Prezes UOKiK Tomasz Chróstny nałożył na właściciela Biedronki, spółkę Jeronimo Martins Polska, karę w wysokości 115 milionów złotych – poinformował w poniedziałek urząd.
“Setki sygnałów dotyczyły wyższych cen w kasie niż na sklepowych półkach lub braku cen przy towarze. Skargi dały podstawę do wszczęcia postępowania przeciwko Jeronimo Martins Polska. W jego trakcie Prezes Urzędu zlecił kontrole Inspekcji Handlowej, które potwierdziły skalę nieprawidłowego informowania o cenach w sklepach należących do JMP. Z ustaleń Urzędu wynika, że praktyka trwa co najmniej od 2016 r.” – podaje UOKiK.
Różnice w cenach wynosiły nawet po kilka złotych za jeden produkt. “Biorąc pod uwagę, że praktyka trwała kilka lat, konsumenci mogli ponieść przez nią dotkliwe straty, a właściciel sieci Biedronka bezpodstawnie wzbogacił się ich kosztem” – czytamy w komunikacie urzędu.

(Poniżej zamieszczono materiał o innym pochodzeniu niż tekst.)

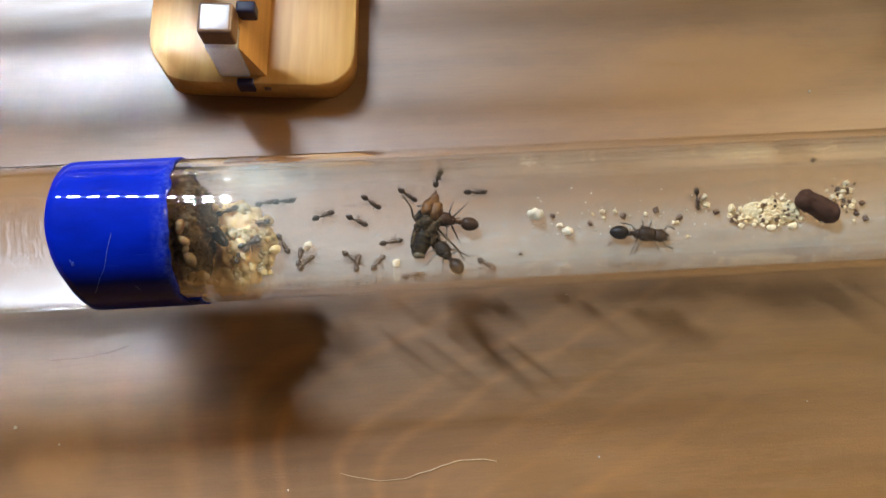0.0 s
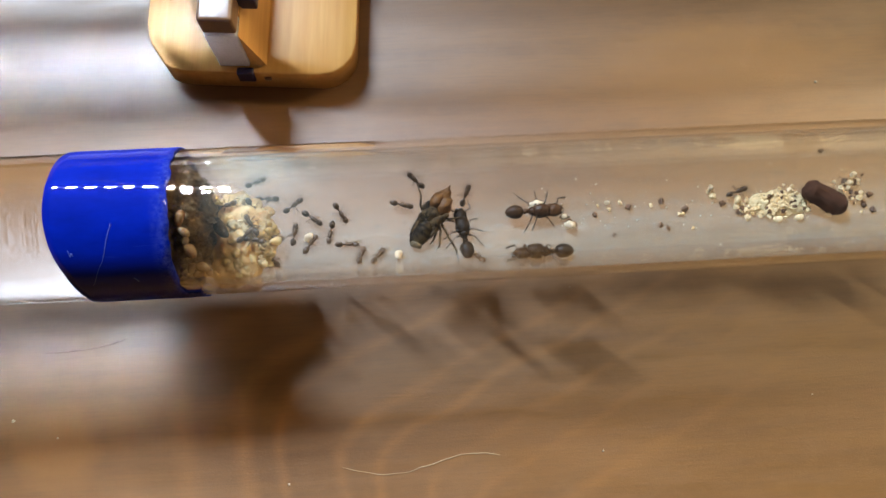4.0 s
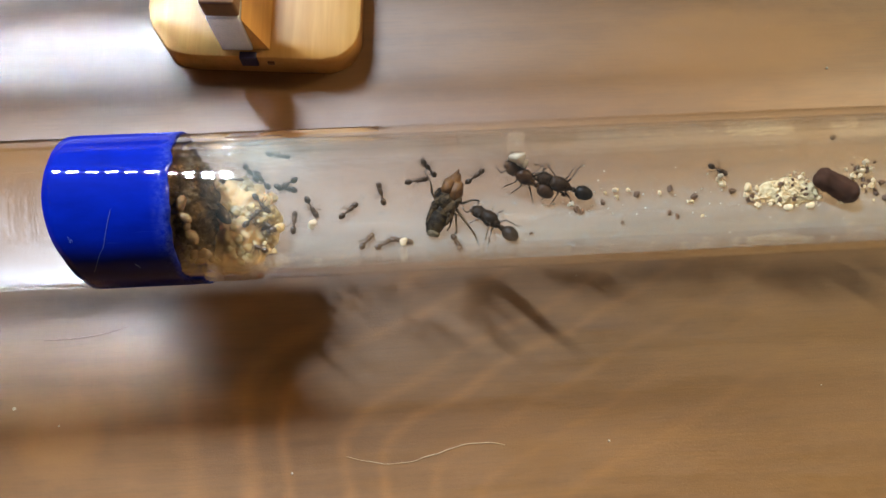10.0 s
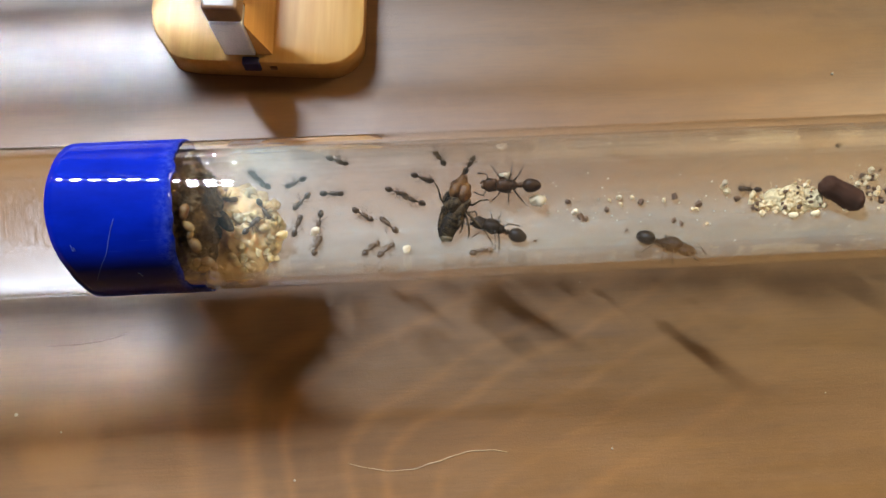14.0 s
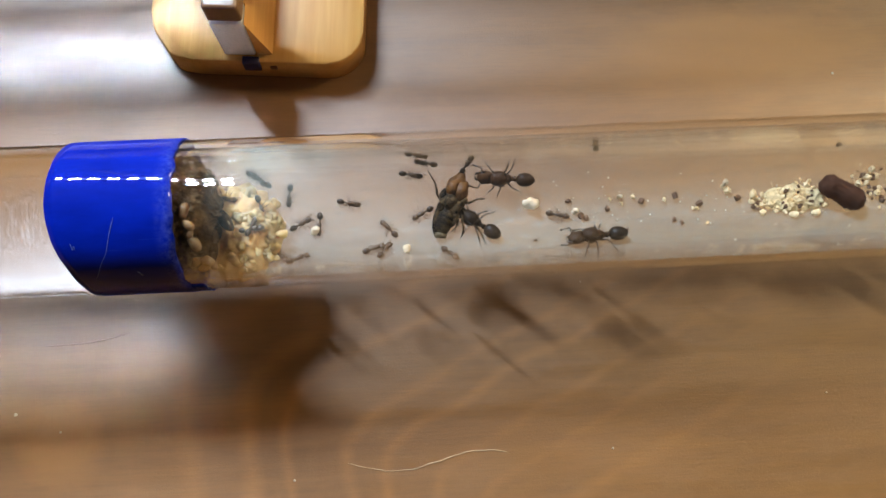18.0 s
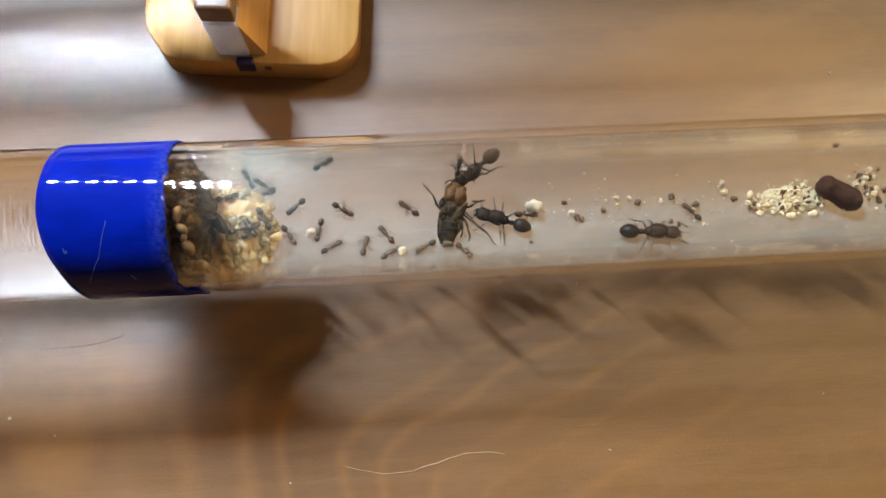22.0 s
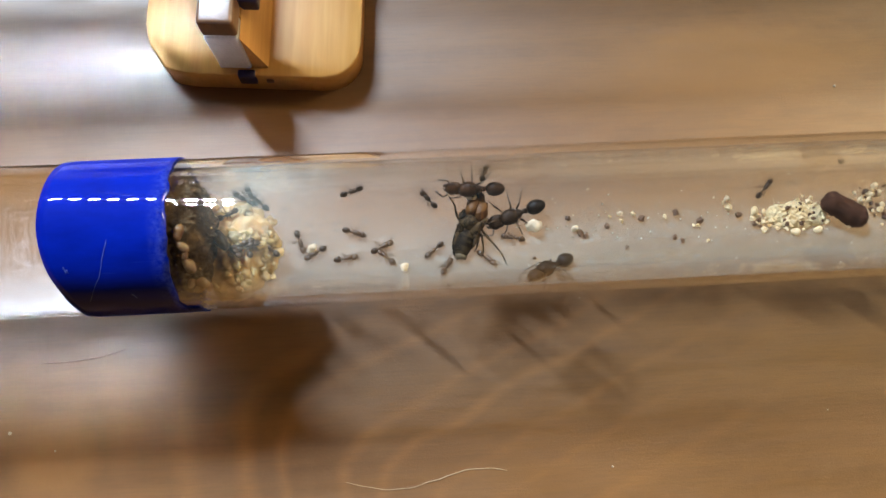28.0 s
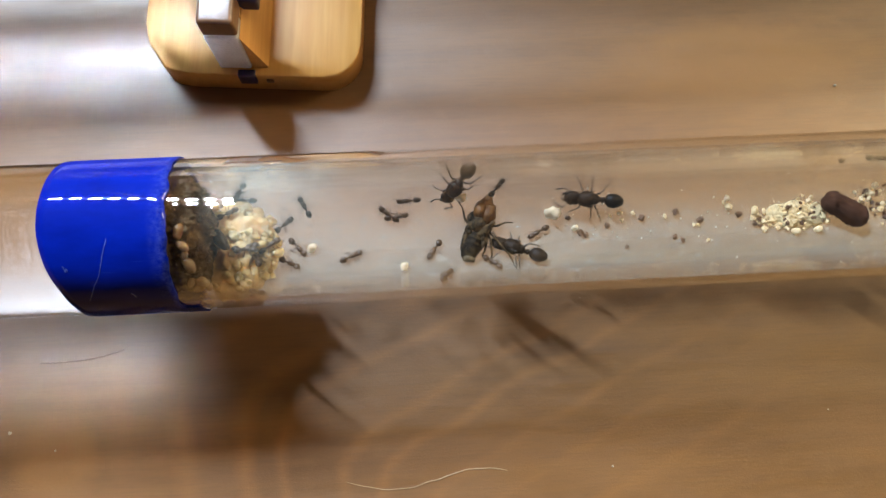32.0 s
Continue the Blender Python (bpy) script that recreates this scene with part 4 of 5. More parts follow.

“Z zaskoczeniem przyjęliśmy decyzję Urzędu Ochrony Konkurencji i Konsumentów, którą uważamy za niezasłużoną w obliczu naszego zaangażowania i konsekwencji w polityce niskich cen dla klientów” – stwierdza Jeronimo Martins Polska.
“Biorąc pod uwagę skalę działalności naszej sieci – ponad 3 tys. sklepów, blisko 70 tys. pracowników, ponad 4 mld odwiedzin klientów w okresie od 2017 r. do lipca 2020 r. – nie możemy wykluczyć indywidualnych przypadków, w których niezamierzony błąd ludzki doprowadził do braku ceny lub braku jej natychmiastowej aktualizacji” – przyznaje sieć.